Again, just in the same way that the exaggerated impulse itself may either be healthy or morbid, so the various characters which we have found to possess some value as signs of the impulse may themselves either be healthy or morbid. This is notably the case as regards an abnormal growth of hair on the body, more especially when it appears on regions where normally there is little or no hair. Such hypertrichosis is frequently degenerative in character, though still often associated with the sexual system. When, however, it is thus a degenerative character of sexual nature, having its origin in some abnormal fœtal condition or later atrophy of the ovaries, it is no necessary indication of any aptitude for detumescence.
Idiots, more especially it would seem idiot girls, tend to show a highly developed hairy system. Thus Voisin, when investigating 150 idiot and imbecile girls, found the hair long and thick and tending to occupy a large surface; one girl had hair on the areolæ of the mamma. (J. Voisin, "Conformation des organes génitaux chez les Idiots," Annales d'Hygiène Publique, June, 1894.) It should be said that in idiot boys puberty is late, and the sexual organs as well as the sexual instinct frequently undeveloped, while in idiot girls there is no delay in puberty, and the sexual organs and instinct are frequently fully and even abnormally developed.
Hegar has described an interesting case showing an association, of fœtal origin, between sexual anomaly and abnormal hairness. In this case a girl of 16 had a uterus duplex, an infantile pelvis, very slight menstruation and undeveloped breasts. She was very hairy on the face, the anterior aspects of the chest and abdomen, the sexual regions, and the thighs, but not specially so on the rest of the body. The hairs were of lanugo-like character, but dark in color. (A. Hegar, Beiträge zur Geburtshülfe und Gynäkologie, vol. i, p. III, 1898.) Sometimes hiruties of the face and abdomen begin to appear during pregnancy, apparently from disease or degeneration of the ovaries. (A case is noted in British Medical Journal, August 2 and 16, pp. 375 and 436, 1902.) Laycock many years ago referred to the popular belief that women who have hair on the upper lip seldom bear children, and regarded this opinion as "questionless founded on fact." (Laycock, Nervous Diseases of Women, p. 22.) When this is so, we may suppose that the abnormal hairy growth is associated with degeneration of the ovaries.

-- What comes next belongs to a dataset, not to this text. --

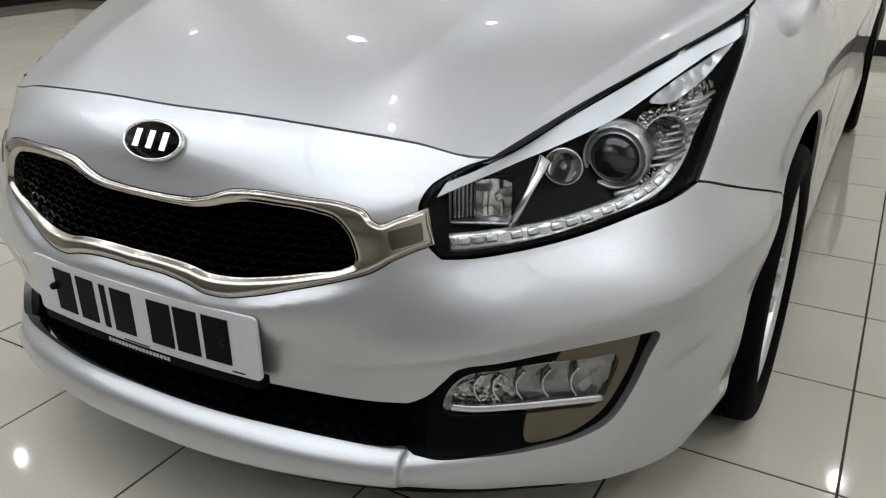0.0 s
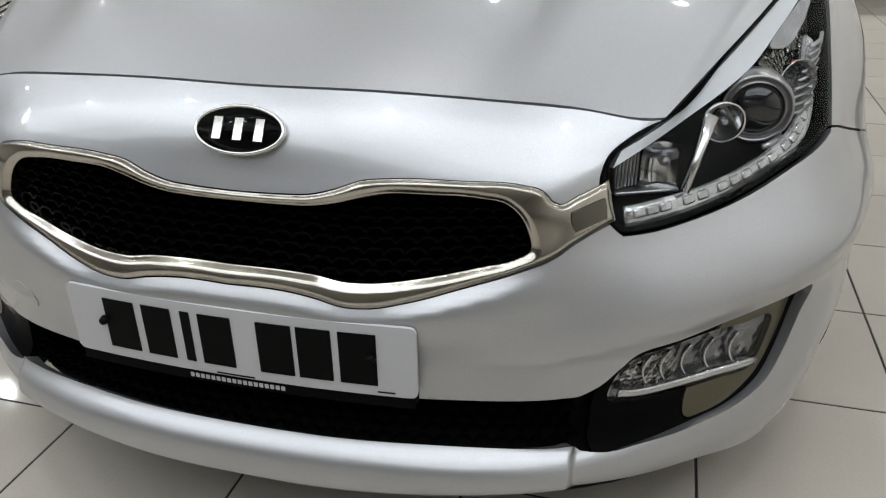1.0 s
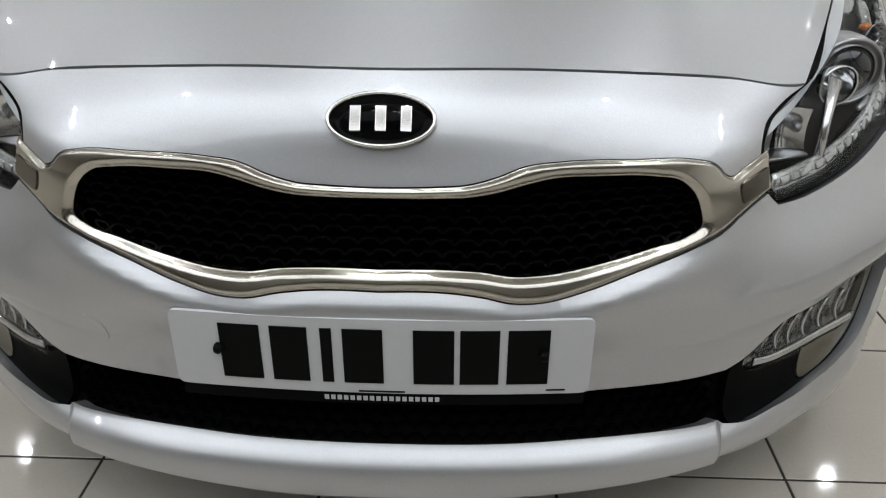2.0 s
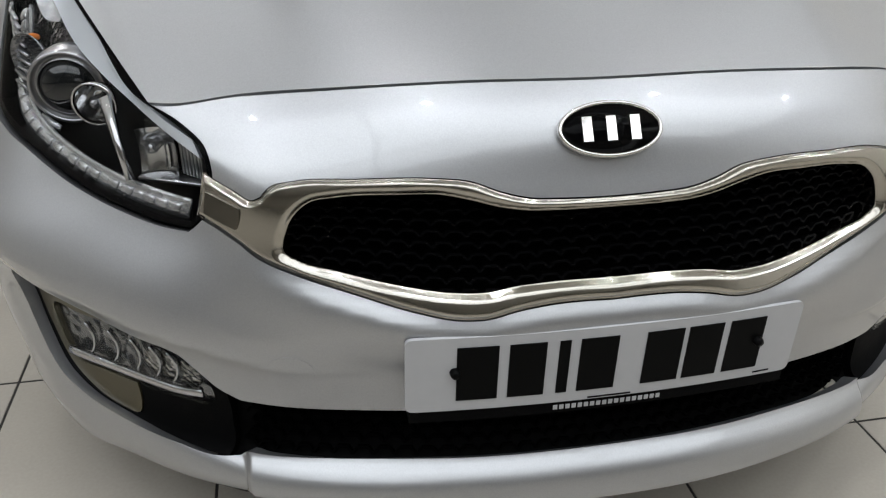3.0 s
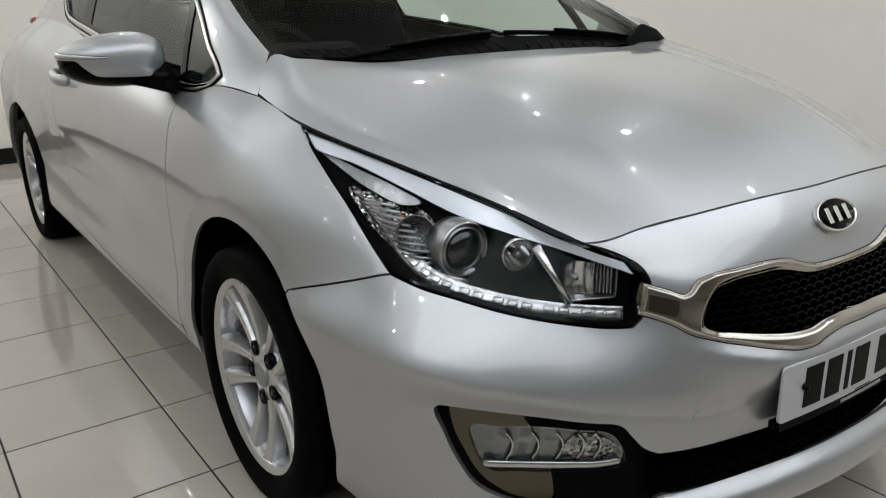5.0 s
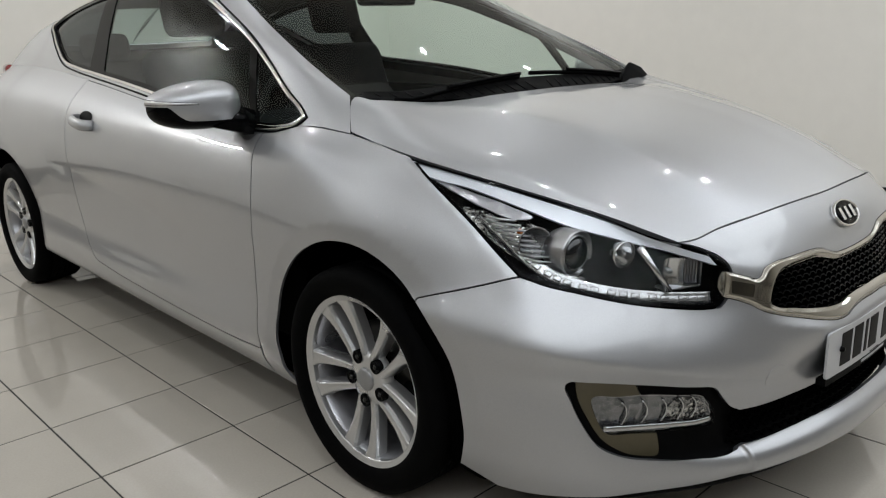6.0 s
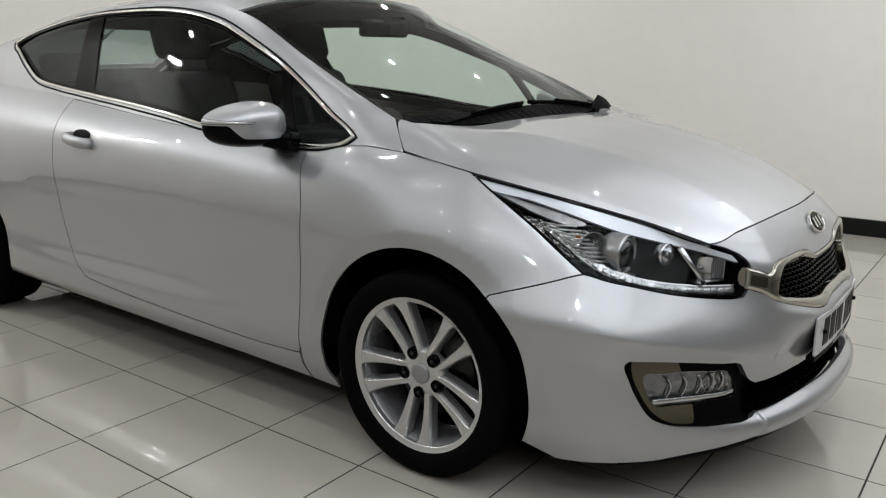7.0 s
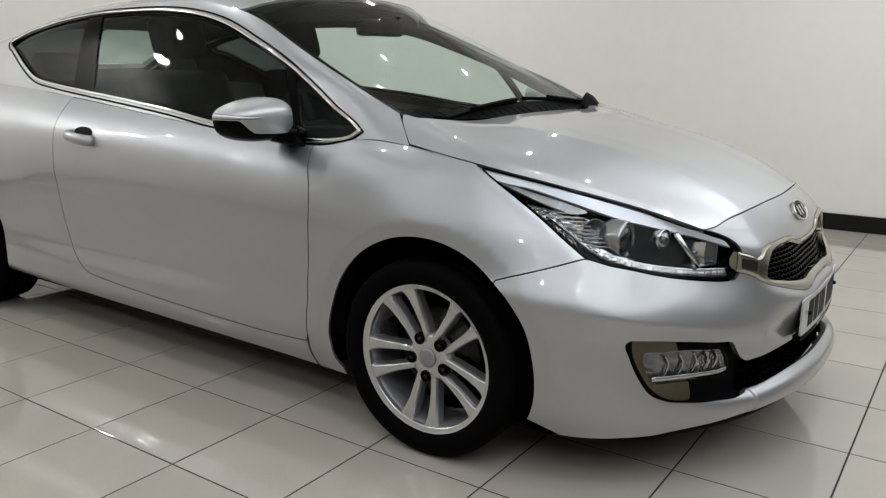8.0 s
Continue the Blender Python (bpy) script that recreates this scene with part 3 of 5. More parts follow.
BONNET = Skin([
    [(0, .135, .742), (.17, .142, .742), (.31, .158, .735), (.43, .182, .724), (.50, .196, .7115), (.537, .215, .709)],
    [(0, .27, .803), (.19, .274, .803), (.35, .288, .799), (.47, .315, .776), (.56, .34, .765), (.596, .335, .752)],
    [(0, .46, .871), (.21, .464, .870), (.37, .475, .867), (.53, .50, .842), (.635, .525, .825), (.672, .515, .801)],
    [(0, .72, .929), (.23, .724, .928), (.40, .735, .925), (.58, .755, .901), (.70, .775, .888), (.758, .77, .860)],
    [(0, .99, .966), (.24, .995, .963), (.45, 1.015, .957), (.615, 1.098, .972), (.680, 1.112, .974), (.749, 1.03, .90)],
], True, False)

LOW = [(.749, 1.03, .90), (.777, 1.195, .913), (.792, 1.335, .888), (.785, 2.0, .928), (.745, 2.65, .983), (.715, 3.2, 1.025), (.70, 3.58, 1.04), (.66, 4.05, 1.03), (.5, 4.2, .98)]
RAIL = [(.672, 1.125, .985), (.66, 1.32, 1.07), (.632, 1.5, 1.145), (.555, 1.95, 1.325), (.53, 2.45, 1.375), (.53, 3.0, 1.345), (.53, 3.4, 1.285), (.52, 3.9, 1.17), (.45, 4.2, 1.0)]


def between(a, b, k, out):
    return [tuple(np.array(p) * (1 - k) + np.array(q) * k + np.array((0.9, 0, 0.42)) * out * (i > 0)) for i, (p, q) in enumerate(zip(a, b))]


CABIN_SIDE = Skin([LOW, between(LOW, RAIL, .33, .016), between(LOW, RAIL, .66, .026), between(LOW, RAIL, .88, .022), RAIL])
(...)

There is another factor which enters into this question and renders the definition of a physical sexual type less precise than it would otherwise be. The sexual instinct is common to all persons, and while it seems probable that there is a type of person in whom sexual energies are predominant, it would also appear that the people who otherwise show a very high level of energy in life usually exhibit a more than average degree of energy in matters of love. The predominantly sexual type, as we have seen, tends to be associated with a high degree of pigmentation; the person specially apt for detumescence inclines to belong to the dark rather than to the purely fair group of the population. On the other hand, the active, energetic, practical man, the man who is most apt for the achievement of success in life, tends to belong to the fair rather than to the dark type.[[168]] Thus we have a certain conflict of tendencies, and it becomes possible to assert that while persons with pronounced aptitude for sexual detumescence tend to be dark, persons whose pronounced energy in sexual matters tends to ensure success are most likely to be fair.